HadısŞerifKülliyatı 167-01

167- Hadis-i Şerif Külliyatı Ders 167

167 Hadis-i Şerif Külliyâtı Ders 167

أَعُوذُ بِاللهِ مِنَ الشَّيْطَانِ الرَّجِيمِ , بِسْمِ ﷲِالرَّحْمَنِ اارَّحِيم

 

‘’Elhamdülillahi Rabbi’l-âlemin Vessalâtü Vesselâmü Alâ Rasûlüna Muhammedin ve Alâ Âlihi ve Sahbihî Ecmaîn.”

 

‘’Bismillâhi Zîşan azîmu sultan şedîdül burhan kaviyyül erkâm mâşââllahu kân Eûzubillahi min külli şeytâni insün ve can’’

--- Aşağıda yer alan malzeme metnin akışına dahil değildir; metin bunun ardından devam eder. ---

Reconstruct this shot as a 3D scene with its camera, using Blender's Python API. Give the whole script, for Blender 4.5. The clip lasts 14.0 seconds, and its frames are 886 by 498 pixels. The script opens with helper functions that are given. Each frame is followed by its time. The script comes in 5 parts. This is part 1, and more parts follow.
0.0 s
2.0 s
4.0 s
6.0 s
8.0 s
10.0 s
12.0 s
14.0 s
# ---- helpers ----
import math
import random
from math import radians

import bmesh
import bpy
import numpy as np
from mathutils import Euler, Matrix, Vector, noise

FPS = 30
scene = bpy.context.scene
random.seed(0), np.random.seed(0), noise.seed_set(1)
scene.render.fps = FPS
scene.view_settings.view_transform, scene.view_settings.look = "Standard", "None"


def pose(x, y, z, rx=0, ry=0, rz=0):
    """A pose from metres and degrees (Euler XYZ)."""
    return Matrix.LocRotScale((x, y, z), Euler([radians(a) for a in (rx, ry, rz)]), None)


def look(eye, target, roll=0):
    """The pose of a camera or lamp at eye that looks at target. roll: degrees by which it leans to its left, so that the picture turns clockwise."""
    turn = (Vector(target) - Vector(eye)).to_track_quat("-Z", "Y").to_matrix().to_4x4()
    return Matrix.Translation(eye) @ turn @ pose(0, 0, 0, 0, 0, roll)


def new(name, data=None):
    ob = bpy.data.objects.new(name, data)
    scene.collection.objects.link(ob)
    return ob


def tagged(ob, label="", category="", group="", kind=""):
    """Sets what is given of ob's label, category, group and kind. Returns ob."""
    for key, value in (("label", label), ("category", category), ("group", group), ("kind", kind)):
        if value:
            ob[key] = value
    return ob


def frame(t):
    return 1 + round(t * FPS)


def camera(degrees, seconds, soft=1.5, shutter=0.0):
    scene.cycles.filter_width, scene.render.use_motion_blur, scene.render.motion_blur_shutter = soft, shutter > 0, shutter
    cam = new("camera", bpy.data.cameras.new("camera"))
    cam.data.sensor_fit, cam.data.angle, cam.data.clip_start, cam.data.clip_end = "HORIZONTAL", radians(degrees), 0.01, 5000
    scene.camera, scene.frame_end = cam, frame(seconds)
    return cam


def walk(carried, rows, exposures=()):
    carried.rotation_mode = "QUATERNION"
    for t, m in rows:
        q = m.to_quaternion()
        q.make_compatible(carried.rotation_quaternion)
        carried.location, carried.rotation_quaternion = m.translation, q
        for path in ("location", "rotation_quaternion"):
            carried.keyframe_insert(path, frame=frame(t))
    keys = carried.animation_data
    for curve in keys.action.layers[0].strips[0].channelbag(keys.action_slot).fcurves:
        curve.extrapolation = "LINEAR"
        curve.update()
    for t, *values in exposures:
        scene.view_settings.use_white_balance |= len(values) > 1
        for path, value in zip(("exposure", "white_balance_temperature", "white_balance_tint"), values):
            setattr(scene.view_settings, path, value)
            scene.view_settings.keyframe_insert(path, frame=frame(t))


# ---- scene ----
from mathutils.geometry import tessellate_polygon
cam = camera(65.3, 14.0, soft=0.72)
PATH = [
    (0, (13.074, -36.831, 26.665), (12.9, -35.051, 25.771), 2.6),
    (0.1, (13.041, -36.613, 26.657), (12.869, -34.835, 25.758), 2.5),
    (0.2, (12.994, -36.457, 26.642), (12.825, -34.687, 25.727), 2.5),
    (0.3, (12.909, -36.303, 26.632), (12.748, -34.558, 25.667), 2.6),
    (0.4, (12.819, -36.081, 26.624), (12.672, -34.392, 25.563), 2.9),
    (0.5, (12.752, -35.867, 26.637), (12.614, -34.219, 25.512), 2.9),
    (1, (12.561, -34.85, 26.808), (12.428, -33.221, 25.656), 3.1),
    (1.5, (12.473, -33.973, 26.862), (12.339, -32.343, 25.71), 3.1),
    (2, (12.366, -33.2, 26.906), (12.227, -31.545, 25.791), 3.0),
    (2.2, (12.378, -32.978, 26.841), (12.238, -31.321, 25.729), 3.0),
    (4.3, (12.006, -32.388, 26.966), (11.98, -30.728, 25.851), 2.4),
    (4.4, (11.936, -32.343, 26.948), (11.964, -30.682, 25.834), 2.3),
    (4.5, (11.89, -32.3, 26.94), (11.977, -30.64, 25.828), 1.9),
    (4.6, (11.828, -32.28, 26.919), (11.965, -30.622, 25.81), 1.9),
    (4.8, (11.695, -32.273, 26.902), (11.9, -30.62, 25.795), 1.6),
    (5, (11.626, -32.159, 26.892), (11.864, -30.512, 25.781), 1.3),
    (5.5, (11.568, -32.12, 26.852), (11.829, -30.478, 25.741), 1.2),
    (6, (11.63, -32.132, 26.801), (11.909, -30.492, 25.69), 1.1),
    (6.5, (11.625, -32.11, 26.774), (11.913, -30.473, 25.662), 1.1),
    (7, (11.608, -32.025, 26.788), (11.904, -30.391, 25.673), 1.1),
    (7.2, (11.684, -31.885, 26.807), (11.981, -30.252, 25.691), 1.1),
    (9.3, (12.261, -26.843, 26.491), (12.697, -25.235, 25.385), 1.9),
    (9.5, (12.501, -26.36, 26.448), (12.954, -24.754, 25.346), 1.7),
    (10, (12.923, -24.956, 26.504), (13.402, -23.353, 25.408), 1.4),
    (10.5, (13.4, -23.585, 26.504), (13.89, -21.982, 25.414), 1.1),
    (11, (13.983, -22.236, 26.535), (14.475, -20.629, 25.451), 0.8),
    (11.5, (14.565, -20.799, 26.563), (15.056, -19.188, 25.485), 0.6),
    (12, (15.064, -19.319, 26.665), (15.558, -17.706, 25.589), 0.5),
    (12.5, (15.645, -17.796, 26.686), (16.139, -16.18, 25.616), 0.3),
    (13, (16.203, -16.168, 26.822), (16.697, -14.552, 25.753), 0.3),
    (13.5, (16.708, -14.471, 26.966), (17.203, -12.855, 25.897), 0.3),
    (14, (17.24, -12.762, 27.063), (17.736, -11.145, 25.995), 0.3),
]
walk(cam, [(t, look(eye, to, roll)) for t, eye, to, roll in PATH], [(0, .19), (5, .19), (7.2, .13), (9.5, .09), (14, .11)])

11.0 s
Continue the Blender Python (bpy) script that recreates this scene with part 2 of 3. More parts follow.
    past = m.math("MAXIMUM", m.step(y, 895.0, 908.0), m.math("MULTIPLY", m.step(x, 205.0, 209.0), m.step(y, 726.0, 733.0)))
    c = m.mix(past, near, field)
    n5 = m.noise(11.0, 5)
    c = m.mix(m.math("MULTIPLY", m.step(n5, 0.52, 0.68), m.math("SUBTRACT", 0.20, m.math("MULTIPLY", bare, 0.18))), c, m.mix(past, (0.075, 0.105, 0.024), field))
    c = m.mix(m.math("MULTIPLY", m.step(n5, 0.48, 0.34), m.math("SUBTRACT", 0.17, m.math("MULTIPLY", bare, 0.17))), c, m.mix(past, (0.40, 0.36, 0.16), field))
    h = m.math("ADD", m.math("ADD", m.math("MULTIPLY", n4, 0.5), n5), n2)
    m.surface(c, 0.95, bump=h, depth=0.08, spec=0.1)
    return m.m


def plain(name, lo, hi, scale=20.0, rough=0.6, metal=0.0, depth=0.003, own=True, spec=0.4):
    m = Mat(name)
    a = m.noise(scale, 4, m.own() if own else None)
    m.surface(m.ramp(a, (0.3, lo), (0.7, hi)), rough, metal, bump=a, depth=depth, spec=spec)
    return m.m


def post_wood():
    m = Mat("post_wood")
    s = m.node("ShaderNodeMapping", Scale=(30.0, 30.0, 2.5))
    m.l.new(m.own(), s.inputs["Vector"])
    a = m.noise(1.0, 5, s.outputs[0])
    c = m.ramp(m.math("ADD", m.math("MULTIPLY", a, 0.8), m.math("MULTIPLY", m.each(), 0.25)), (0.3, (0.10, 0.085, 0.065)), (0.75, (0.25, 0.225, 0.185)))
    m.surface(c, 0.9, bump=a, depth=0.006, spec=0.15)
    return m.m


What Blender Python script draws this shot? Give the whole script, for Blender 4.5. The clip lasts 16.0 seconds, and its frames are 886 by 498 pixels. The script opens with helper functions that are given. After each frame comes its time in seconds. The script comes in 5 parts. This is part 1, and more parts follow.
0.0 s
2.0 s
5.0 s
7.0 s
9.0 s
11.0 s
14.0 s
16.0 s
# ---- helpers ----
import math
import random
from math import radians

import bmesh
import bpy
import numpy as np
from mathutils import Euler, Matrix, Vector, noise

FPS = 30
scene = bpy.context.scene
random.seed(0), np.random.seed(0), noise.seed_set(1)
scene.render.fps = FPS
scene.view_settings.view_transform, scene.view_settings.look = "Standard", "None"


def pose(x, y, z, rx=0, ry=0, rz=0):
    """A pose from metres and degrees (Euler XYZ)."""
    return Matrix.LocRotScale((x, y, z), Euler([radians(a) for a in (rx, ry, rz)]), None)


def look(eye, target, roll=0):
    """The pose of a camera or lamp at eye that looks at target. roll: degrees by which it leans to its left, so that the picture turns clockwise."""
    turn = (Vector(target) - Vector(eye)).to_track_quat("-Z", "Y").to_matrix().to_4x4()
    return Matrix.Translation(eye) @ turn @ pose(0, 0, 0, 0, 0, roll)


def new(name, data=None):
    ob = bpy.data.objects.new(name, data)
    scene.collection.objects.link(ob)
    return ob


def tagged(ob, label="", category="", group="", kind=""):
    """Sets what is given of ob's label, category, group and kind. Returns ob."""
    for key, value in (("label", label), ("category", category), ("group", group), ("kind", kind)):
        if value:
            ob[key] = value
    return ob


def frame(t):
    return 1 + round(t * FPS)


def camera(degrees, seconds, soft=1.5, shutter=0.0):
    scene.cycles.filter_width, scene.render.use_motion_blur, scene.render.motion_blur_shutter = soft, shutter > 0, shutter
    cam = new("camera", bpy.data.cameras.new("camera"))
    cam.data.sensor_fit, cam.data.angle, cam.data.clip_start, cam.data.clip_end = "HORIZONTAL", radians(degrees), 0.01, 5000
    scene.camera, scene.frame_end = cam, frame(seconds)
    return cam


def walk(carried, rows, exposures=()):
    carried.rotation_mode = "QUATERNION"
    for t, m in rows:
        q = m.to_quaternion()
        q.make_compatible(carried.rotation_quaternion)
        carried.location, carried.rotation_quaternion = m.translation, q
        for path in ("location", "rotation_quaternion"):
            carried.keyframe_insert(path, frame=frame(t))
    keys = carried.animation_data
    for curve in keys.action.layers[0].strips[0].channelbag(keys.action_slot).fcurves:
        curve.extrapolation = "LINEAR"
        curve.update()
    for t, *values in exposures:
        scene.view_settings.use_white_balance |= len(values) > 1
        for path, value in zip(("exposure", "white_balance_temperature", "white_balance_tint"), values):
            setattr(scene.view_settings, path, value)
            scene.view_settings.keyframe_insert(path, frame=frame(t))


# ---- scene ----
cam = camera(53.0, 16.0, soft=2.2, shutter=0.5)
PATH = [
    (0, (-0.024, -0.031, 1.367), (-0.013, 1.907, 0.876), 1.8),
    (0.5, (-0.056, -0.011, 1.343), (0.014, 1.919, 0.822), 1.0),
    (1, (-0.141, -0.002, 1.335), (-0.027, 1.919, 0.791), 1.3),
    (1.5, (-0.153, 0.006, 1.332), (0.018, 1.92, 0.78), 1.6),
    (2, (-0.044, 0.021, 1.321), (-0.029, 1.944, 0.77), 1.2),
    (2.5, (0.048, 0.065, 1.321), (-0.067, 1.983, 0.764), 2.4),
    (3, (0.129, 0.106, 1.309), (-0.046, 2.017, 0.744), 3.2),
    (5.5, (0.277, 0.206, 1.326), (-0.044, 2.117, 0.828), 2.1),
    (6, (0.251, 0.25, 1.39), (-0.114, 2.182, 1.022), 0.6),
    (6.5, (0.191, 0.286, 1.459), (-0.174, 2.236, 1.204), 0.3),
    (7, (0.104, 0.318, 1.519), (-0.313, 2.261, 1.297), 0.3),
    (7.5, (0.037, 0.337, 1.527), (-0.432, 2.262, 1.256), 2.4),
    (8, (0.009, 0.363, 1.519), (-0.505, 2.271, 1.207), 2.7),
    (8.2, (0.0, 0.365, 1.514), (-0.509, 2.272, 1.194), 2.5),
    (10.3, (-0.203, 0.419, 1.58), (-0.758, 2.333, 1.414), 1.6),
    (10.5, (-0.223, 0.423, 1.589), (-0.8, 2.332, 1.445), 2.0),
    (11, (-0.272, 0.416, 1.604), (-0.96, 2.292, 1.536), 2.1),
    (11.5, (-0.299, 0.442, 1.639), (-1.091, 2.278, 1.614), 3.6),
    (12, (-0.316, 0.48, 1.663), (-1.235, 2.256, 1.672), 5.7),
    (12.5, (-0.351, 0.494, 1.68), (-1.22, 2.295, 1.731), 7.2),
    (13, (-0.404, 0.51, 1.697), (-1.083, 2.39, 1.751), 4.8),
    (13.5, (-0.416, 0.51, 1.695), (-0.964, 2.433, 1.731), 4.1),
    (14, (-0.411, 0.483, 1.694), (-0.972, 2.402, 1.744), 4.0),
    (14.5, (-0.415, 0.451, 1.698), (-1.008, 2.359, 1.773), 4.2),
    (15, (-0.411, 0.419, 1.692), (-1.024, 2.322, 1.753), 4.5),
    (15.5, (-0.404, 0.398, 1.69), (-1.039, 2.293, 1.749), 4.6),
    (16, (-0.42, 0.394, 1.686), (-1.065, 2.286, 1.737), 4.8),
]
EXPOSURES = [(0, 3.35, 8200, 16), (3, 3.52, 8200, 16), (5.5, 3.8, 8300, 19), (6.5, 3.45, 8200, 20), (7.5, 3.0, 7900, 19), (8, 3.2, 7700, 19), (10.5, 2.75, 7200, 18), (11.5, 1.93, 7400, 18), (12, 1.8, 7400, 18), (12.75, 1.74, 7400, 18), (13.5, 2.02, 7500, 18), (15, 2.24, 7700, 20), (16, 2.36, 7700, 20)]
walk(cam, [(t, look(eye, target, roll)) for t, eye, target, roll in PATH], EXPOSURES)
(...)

‘’ Rabbi eûzu bike m‘in hemezâtiş şeyâtîn ve eûzu bike Rabbi en-yahdurûn’’

 

بِسْــــــــــــــــــــــمِ اﷲِارَّحْمَنِ ارَّحِيم

 

Sevgili izleyenler,

 

Dersimiz ihrâmdan çıkma vaktidir. 1464’ncü Hadis-i şerife gelmiş bulunmaktayız.

 

İbnu Ömer (Radıyallâhu Anhüm ve Erdahüm Ecmaîn) Hazretleri anlatıyor; „(Babam) Hz. Ömer (Radıyallâhu Anh) buyurdu ki:
„Kim cemretu’1-Akabe’ye taşını atar, sonra tıraş olur veya kısaltır ve de -yanında olduğu takdirde- kurbanını keserse, kendisine ihrâmlı iken haram olanlardan -kadına temas ve koku hariç- hepsi helâl olur. Bunların haramlığı Beytullah’a yapacağı ifâza tavafına kadar devam eder. İfâza yapınca onlar da helâl olur.“ Yani bu kendi nikâhlısı hanımı hakkındadır yanlış anlaşılmasın.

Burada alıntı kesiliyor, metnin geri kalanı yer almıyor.